BestTimetoBuyAndSellStocks
Best Time to Buy and Sell Stocks
Problem: Given an array of stock prices, find the maximum profit that can be made by buying and selling stocks.
Problem Statement
Lets discuss brute force first :
Steps to solve this problem using brute force approach :
1 . Iterate over the array and for each element find the maximum element in the right part of the array.
2 . Find the difference between the maximum element and the current element.

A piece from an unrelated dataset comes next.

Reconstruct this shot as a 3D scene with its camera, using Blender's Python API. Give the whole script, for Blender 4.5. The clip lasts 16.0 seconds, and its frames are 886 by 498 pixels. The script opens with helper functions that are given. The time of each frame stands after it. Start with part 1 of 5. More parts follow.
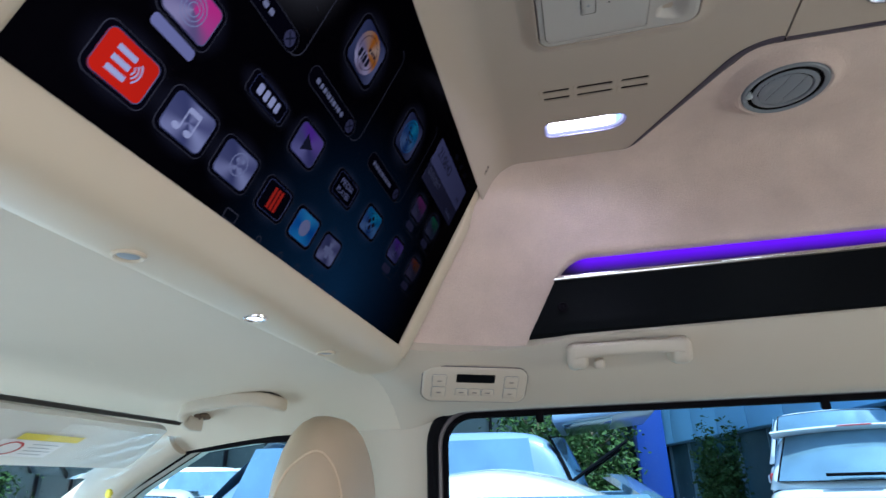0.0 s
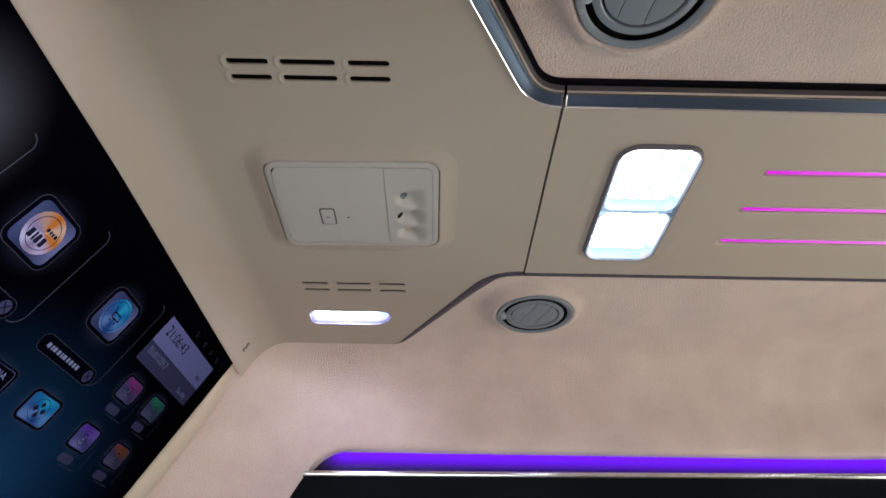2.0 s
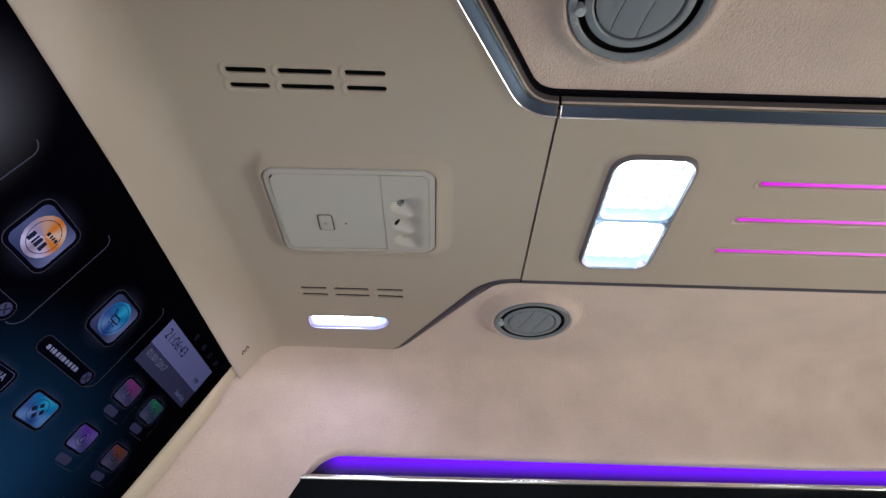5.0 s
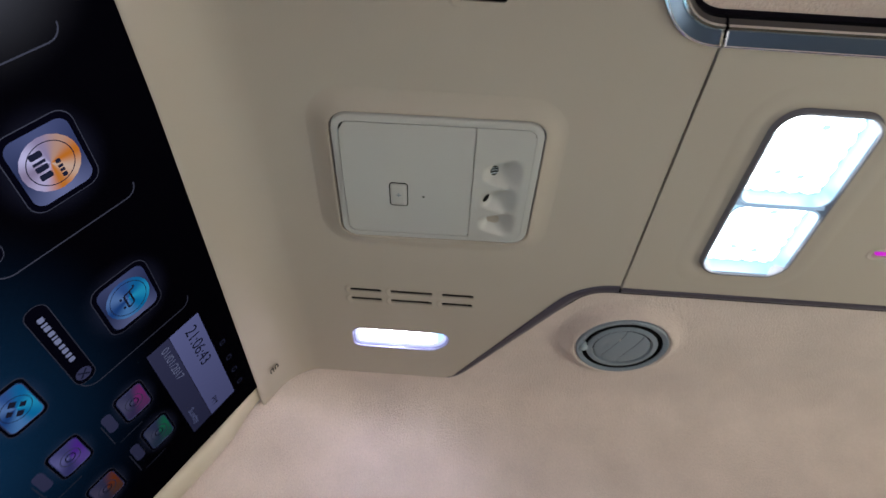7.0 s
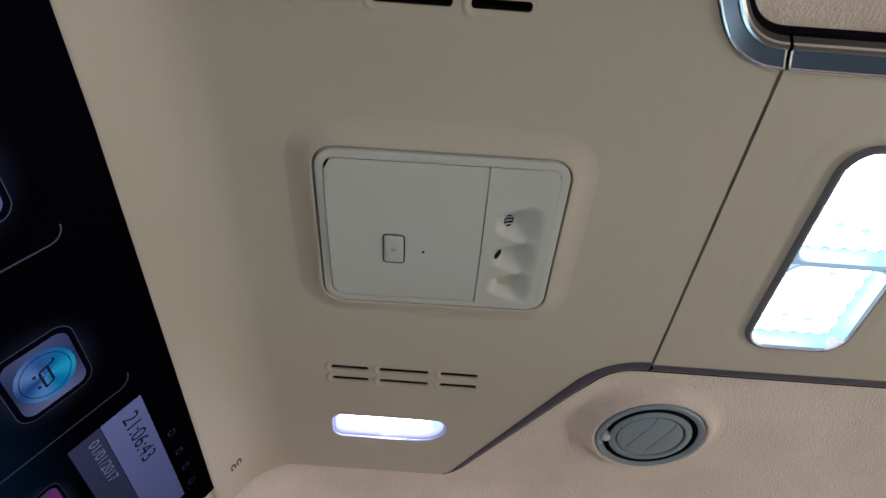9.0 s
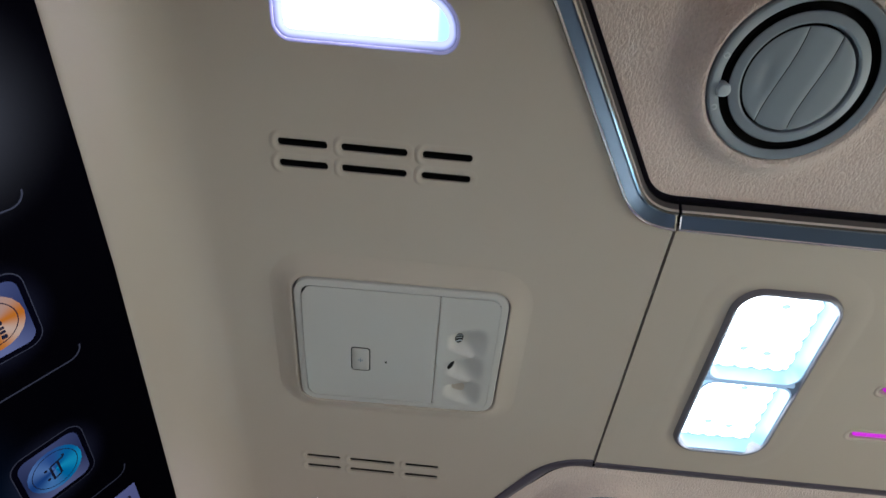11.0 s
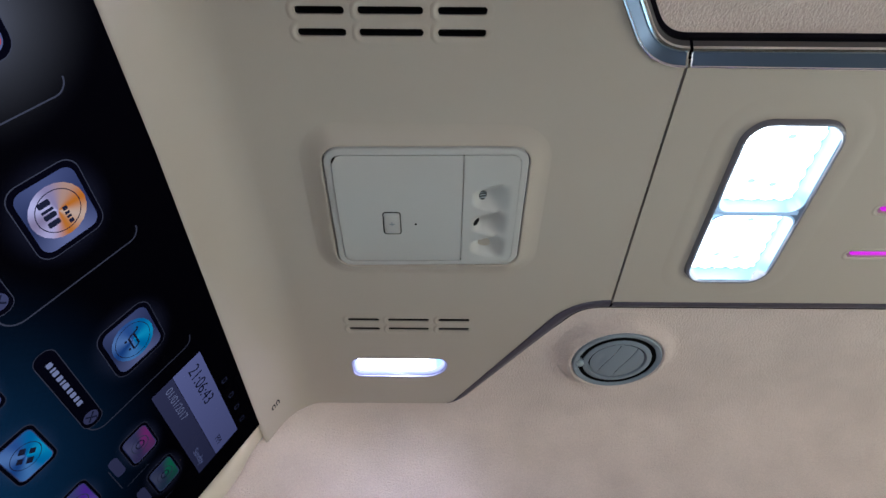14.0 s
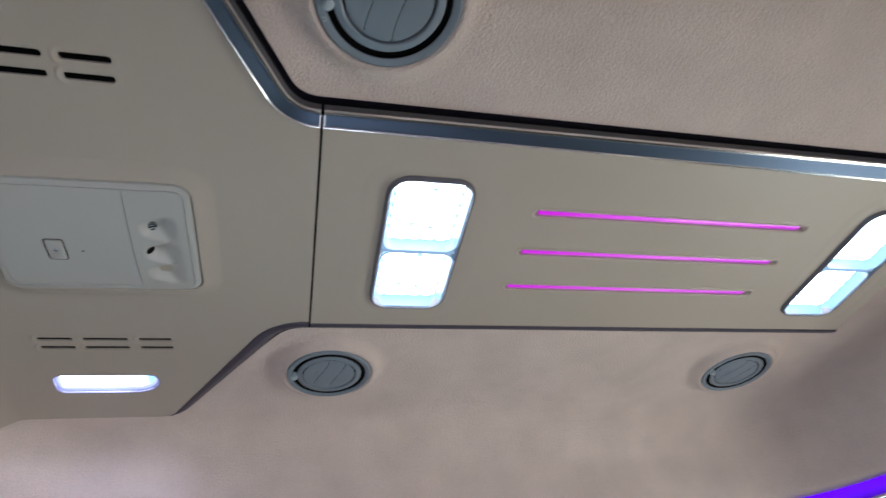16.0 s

3 . Return the maximum difference.
Brute Force Approach
class Solution {
public:
int maxProfit(vector<int>& prices) {
// base case
if(prices.size() == 1){
return 0;
}
int max_profit = INT_MIN;
for(int i = 0 ; i < prices.size() ; i++){
for(int j = i + 1 ; j < prices.size() ; j++){
max_profit = max(max_profit,prices[j] - prices[i]);
}
}
return max_profit;
}
};
Time Complexity : O(n^2) Space Complexity : O(1) -> No extra space is used.
Optimized Approach
Lets discuss optimized approach now :
Steps to solve this problem using optimized approach :
1 . Iterate over the array and for each element find the minimum element in the left part of the array.
2 . Find the difference between the current element and the minimum element.
3 . Return the maximum difference.
Optimized Approach
class Solution {
public:
int maxProfit(vector<int>& prices) {
// base case
if(prices.size() == 1){
return 0;
}
int max_profit = INT_MIN;
int min_price = INT_MAX;
for(int i = 0 ; i < prices.size() ; i++){
min_price = min(min_price,prices[i]);
max_profit = max(max_profit,prices[i] - min_price);
}
return max_profit;
}
};
Time complexity of this approach : O(n) -> because we are iterating over the array only once. Space complexity of this approach : O(1) -> No extra space is used.